▼▼▼

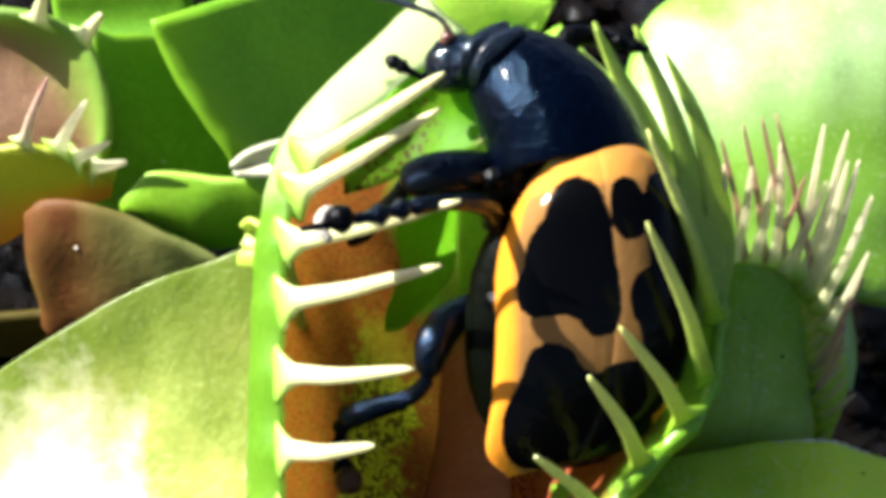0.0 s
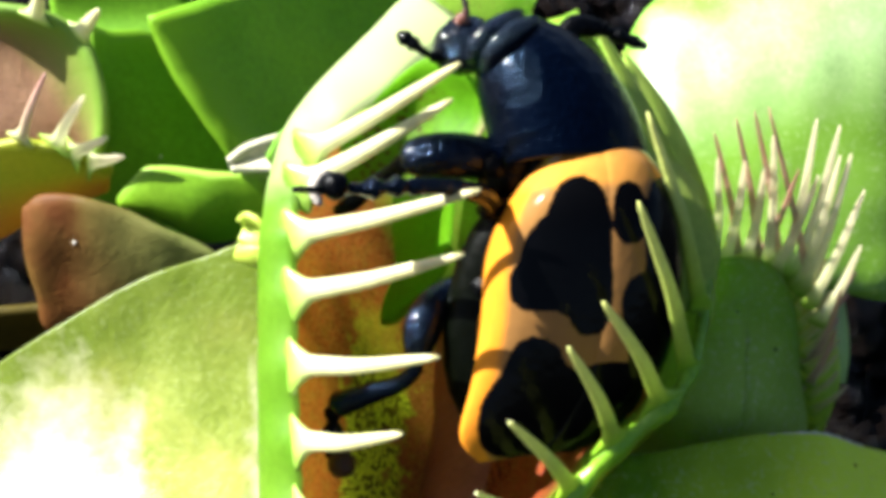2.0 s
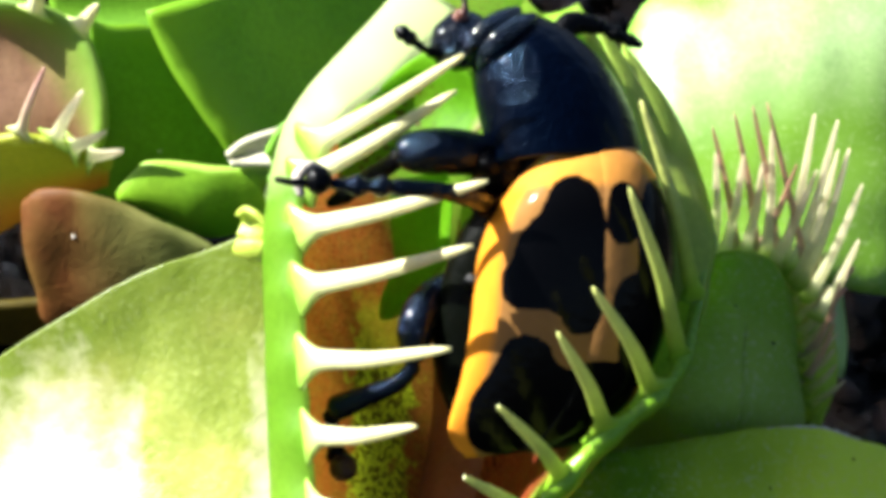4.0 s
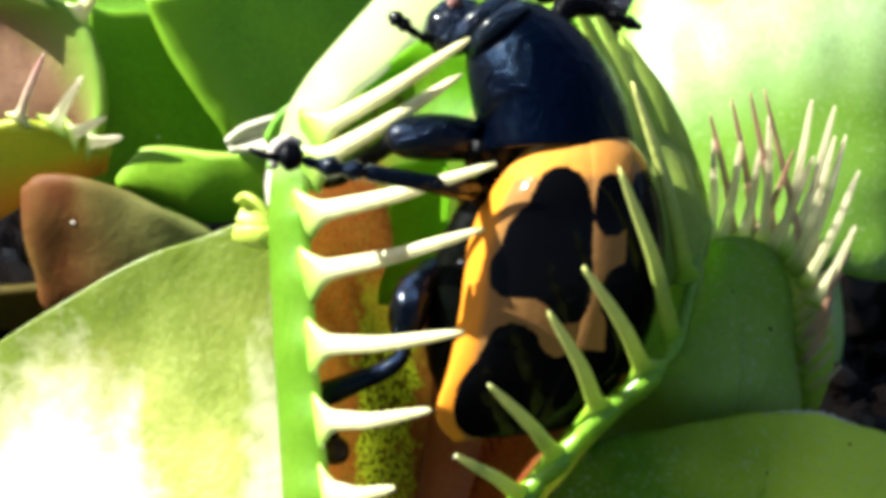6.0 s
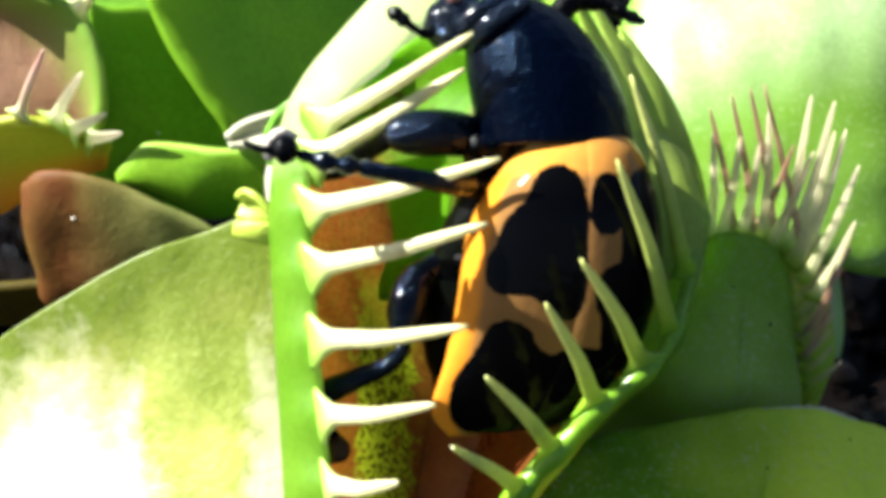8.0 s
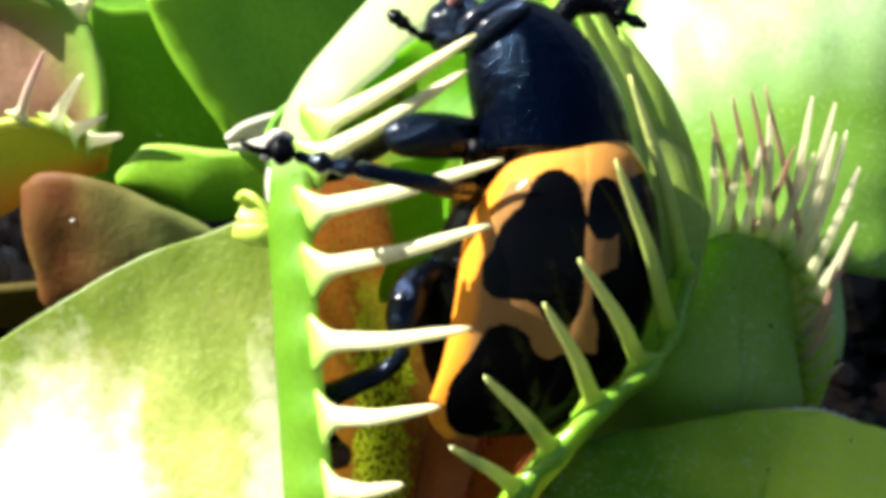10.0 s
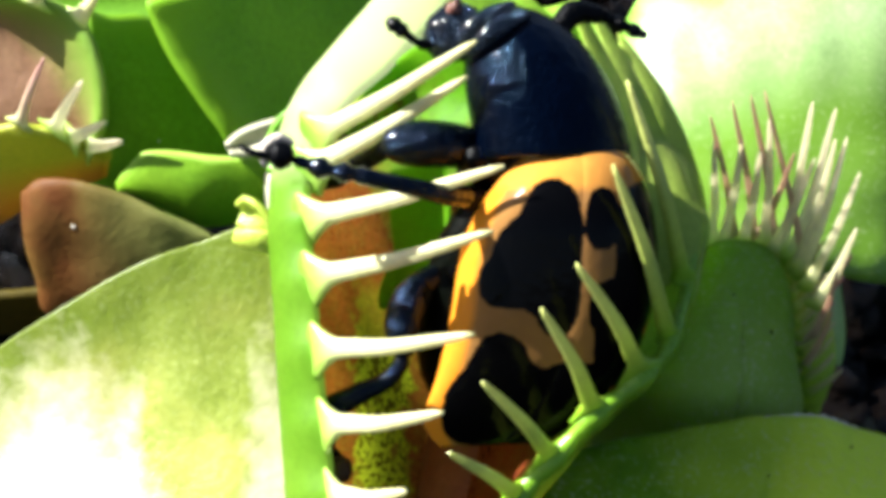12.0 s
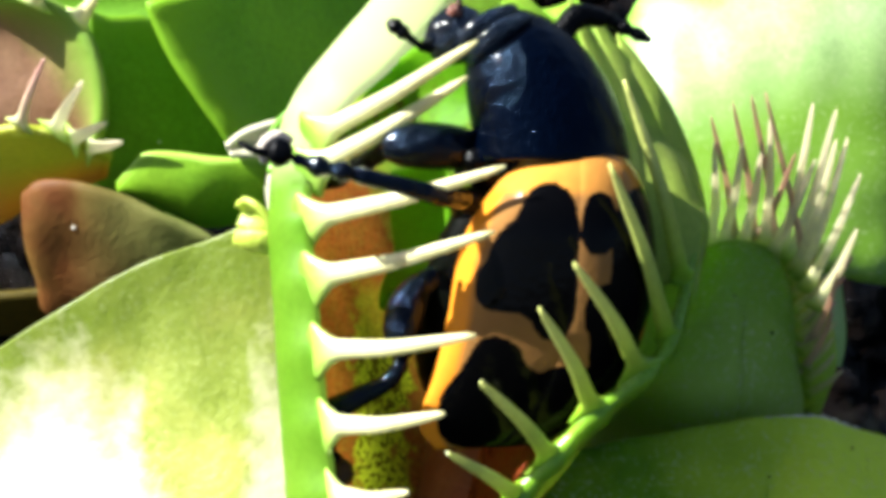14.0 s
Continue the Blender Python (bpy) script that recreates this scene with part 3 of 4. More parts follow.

▲▲▲

• _Aim_:
Output each line exactly; omit every picture.

• _Finished task_:
0.0 s
2.0 s
4.0 s
6.0 s
8.0 s
10.0 s
12.0 s
14.0 s
Continue the Blender Python (bpy) script that recreates this scene with part 3 of 4. More parts follow.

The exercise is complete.